Collected data
-- -- --

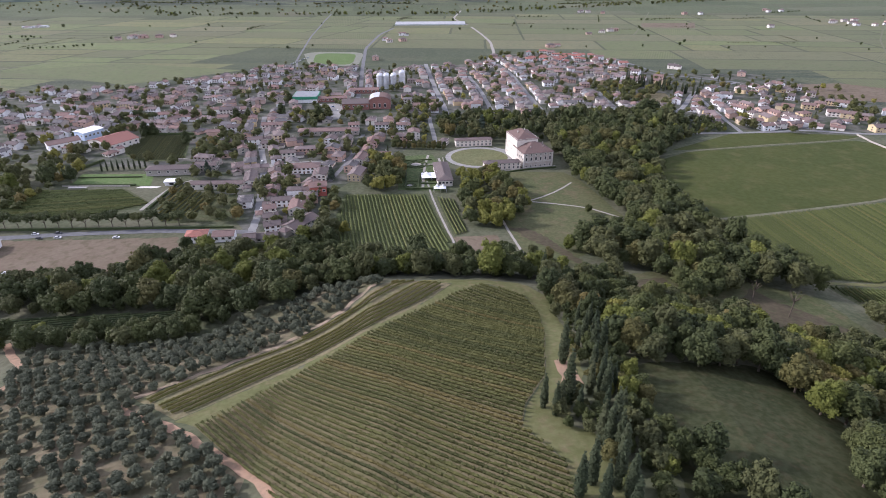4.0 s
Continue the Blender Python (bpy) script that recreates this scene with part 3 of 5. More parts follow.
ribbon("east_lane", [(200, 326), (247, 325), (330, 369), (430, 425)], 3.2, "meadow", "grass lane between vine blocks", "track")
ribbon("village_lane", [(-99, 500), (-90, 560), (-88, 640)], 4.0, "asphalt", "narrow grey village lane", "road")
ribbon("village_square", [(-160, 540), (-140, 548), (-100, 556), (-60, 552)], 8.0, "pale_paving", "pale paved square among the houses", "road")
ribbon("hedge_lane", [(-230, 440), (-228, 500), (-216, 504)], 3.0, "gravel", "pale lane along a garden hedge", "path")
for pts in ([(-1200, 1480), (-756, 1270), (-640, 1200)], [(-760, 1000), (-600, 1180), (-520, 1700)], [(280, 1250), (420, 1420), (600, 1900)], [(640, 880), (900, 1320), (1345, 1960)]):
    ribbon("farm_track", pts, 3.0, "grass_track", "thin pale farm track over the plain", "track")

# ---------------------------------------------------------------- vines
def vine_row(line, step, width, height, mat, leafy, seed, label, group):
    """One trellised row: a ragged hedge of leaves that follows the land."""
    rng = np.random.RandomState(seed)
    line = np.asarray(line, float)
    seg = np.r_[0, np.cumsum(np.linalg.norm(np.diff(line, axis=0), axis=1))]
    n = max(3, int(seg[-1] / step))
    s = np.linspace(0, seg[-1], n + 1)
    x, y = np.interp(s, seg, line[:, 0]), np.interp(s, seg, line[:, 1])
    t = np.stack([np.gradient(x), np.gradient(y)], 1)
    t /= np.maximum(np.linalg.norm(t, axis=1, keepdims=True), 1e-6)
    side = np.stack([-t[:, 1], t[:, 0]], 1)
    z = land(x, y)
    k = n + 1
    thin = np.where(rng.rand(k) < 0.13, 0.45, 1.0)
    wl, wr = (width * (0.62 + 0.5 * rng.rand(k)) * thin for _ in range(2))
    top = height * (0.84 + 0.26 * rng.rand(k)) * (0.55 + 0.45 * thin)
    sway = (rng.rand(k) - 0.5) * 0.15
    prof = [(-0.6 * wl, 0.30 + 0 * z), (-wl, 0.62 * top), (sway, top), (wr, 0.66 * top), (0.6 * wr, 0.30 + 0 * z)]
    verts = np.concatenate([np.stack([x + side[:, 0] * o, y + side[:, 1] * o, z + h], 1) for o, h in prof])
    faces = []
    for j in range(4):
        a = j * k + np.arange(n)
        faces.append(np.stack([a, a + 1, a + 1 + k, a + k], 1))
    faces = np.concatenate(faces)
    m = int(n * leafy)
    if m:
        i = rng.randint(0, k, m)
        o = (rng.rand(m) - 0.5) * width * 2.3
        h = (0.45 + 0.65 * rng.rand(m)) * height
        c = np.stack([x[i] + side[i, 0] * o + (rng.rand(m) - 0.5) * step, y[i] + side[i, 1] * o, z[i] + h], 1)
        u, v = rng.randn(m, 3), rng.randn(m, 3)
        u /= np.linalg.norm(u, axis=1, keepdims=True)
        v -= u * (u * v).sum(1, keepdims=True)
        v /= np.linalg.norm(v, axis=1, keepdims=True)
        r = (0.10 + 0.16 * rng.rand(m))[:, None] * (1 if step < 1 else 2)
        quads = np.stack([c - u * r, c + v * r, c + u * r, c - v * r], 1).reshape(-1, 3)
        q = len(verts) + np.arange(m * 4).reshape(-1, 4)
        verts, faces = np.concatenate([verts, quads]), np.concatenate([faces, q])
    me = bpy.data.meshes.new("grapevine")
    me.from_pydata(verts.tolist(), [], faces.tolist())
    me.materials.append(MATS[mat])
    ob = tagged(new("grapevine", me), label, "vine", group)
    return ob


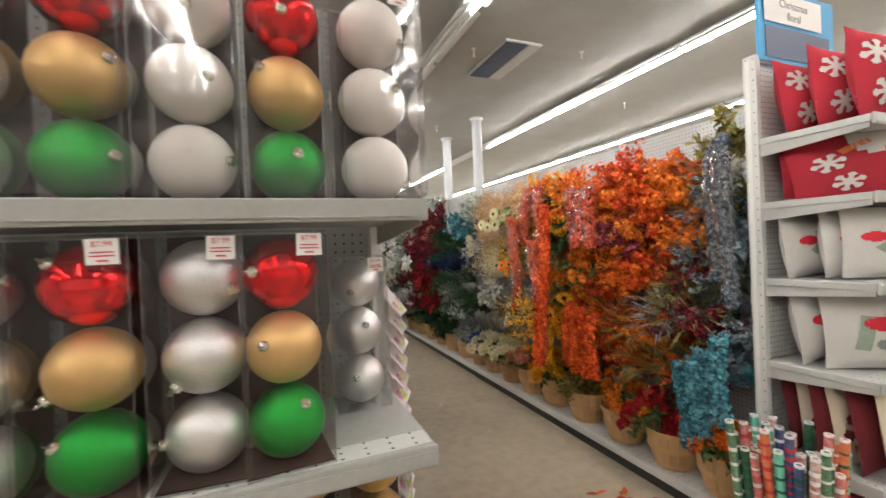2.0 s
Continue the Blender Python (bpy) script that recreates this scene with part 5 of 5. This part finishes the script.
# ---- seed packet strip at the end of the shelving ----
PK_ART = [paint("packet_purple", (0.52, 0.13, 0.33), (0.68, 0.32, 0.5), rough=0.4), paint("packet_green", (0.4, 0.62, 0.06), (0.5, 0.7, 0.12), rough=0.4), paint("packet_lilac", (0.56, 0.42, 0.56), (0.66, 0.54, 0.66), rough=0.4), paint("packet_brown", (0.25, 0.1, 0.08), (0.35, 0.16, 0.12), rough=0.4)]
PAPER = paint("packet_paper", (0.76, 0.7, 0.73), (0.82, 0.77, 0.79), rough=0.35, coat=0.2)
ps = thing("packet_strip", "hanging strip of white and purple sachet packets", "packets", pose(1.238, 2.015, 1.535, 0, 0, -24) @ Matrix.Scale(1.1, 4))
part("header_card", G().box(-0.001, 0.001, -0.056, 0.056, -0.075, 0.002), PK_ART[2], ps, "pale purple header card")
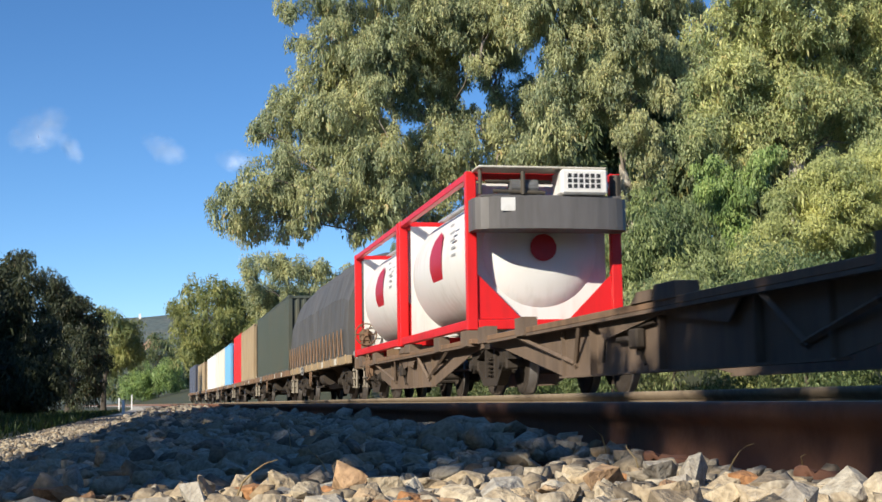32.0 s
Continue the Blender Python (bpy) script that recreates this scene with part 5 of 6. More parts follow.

-- -- --

- Work required: Reproduce, word for word, every line from the start of the records down to and including the line with "pale farm track"; skip the pictures.

- Response to the task:
4.0 s
Continue the Blender Python (bpy) script that recreates this scene with part 3 of 5. More parts follow.
ribbon("east_lane", [(200, 326), (247, 325), (330, 369), (430, 425)], 3.2, "meadow", "grass lane between vine blocks", "track")
ribbon("village_lane", [(-99, 500), (-90, 560), (-88, 640)], 4.0, "asphalt", "narrow grey village lane", "road")
ribbon("village_square", [(-160, 540), (-140, 548), (-100, 556), (-60, 552)], 8.0, "pale_paving", "pale paved square among the houses", "road")
ribbon("hedge_lane", [(-230, 440), (-228, 500), (-216, 504)], 3.0, "gravel", "pale lane along a garden hedge", "path")
for pts in ([(-1200, 1480), (-756, 1270), (-640, 1200)], [(-760, 1000), (-600, 1180), (-520, 1700)], [(280, 1250), (420, 1420), (600, 1900)], [(640, 880), (900, 1320), (1345, 1960)]):
    ribbon("farm_track", pts, 3.0, "grass_track", "thin pale farm track over the plain", "track")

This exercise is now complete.